### Work to complete
Print the material below exactly as it stands, please, from its first line to the line holding "x, first = nx, False", with no pictures.
**********
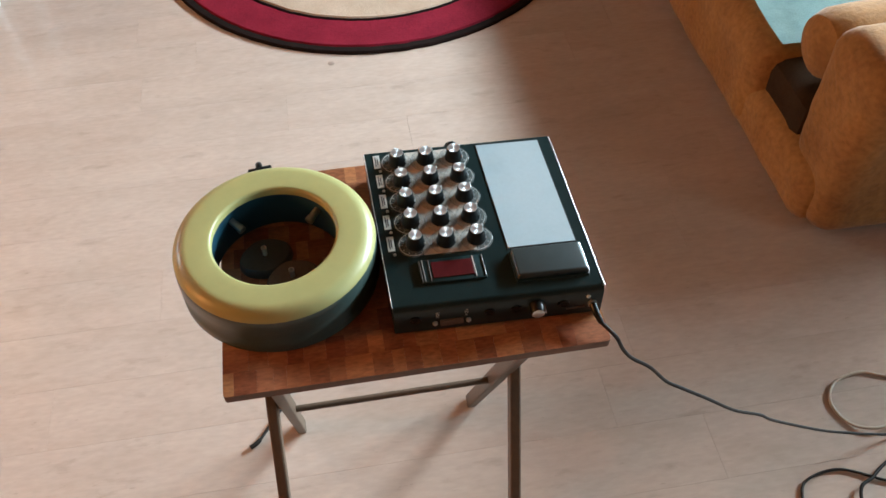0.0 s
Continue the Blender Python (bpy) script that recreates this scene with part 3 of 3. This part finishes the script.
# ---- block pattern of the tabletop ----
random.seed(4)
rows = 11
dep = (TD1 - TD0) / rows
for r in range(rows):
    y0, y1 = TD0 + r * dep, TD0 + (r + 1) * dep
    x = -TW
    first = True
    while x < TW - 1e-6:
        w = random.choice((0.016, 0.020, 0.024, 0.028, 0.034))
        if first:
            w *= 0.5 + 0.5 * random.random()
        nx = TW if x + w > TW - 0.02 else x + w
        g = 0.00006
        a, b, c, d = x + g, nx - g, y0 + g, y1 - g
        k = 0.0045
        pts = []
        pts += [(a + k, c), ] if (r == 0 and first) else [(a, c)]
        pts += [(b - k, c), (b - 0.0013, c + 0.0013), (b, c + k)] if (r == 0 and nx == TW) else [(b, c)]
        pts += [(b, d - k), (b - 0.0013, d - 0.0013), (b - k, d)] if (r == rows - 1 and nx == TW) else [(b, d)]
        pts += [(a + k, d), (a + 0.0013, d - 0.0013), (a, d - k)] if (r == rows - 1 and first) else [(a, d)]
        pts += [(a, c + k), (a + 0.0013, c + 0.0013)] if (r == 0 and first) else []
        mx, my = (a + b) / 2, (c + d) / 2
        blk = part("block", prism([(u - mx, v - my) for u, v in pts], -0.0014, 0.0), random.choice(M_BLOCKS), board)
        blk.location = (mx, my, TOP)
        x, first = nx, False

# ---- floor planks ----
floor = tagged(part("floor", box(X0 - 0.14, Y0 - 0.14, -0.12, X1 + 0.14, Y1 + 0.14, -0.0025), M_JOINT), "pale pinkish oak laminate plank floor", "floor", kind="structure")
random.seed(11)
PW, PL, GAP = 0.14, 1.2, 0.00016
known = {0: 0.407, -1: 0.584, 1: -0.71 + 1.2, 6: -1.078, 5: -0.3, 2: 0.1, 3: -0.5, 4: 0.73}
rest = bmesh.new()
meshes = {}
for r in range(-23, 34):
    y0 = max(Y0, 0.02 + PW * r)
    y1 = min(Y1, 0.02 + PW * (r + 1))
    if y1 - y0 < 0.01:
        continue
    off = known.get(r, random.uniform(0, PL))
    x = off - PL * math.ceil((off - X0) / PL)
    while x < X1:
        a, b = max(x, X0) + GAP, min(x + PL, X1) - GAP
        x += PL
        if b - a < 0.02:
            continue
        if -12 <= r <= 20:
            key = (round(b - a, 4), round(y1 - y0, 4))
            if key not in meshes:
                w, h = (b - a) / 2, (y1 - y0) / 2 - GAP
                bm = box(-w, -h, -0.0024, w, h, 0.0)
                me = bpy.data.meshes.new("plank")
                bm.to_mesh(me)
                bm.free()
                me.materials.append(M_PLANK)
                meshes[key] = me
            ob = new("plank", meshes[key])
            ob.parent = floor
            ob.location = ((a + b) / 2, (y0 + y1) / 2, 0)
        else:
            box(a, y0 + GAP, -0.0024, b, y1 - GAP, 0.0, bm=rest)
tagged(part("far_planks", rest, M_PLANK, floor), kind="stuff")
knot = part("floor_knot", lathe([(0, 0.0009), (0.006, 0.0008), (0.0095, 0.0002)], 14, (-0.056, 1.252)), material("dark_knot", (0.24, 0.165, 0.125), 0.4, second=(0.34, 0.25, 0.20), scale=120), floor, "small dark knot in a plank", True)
**********
### Finished task
0.0 s
Continue the Blender Python (bpy) script that recreates this scene with part 3 of 3. This part finishes the script.
# ---- block pattern of the tabletop ----
random.seed(4)
rows = 11
dep = (TD1 - TD0) / rows
for r in range(rows):
    y0, y1 = TD0 + r * dep, TD0 + (r + 1) * dep
    x = -TW
    first = True
    while x < TW - 1e-6:
        w = random.choice((0.016, 0.020, 0.024, 0.028, 0.034))
        if first:
            w *= 0.5 + 0.5 * random.random()
        nx = TW if x + w > TW - 0.02 else x + w
        g = 0.00006
        a, b, c, d = x + g, nx - g, y0 + g, y1 - g
        k = 0.0045
        pts = []
        pts += [(a + k, c), ] if (r == 0 and first) else [(a, c)]
        pts += [(b - k, c), (b - 0.0013, c + 0.0013), (b, c + k)] if (r == 0 and nx == TW) else [(b, c)]
        pts += [(b, d - k), (b - 0.0013, d - 0.0013), (b - k, d)] if (r == rows - 1 and nx == TW) else [(b, d)]
        pts += [(a + k, d), (a + 0.0013, d - 0.0013), (a, d - k)] if (r == rows - 1 and first) else [(a, d)]
        pts += [(a, c + k), (a + 0.0013, c + 0.0013)] if (r == 0 and first) else []
        mx, my = (a + b) / 2, (c + d) / 2
        blk = part("block", prism([(u - mx, v - my) for u, v in pts], -0.0014, 0.0), random.choice(M_BLOCKS), board)
        blk.location = (mx, my, TOP)
        x, first = nx, False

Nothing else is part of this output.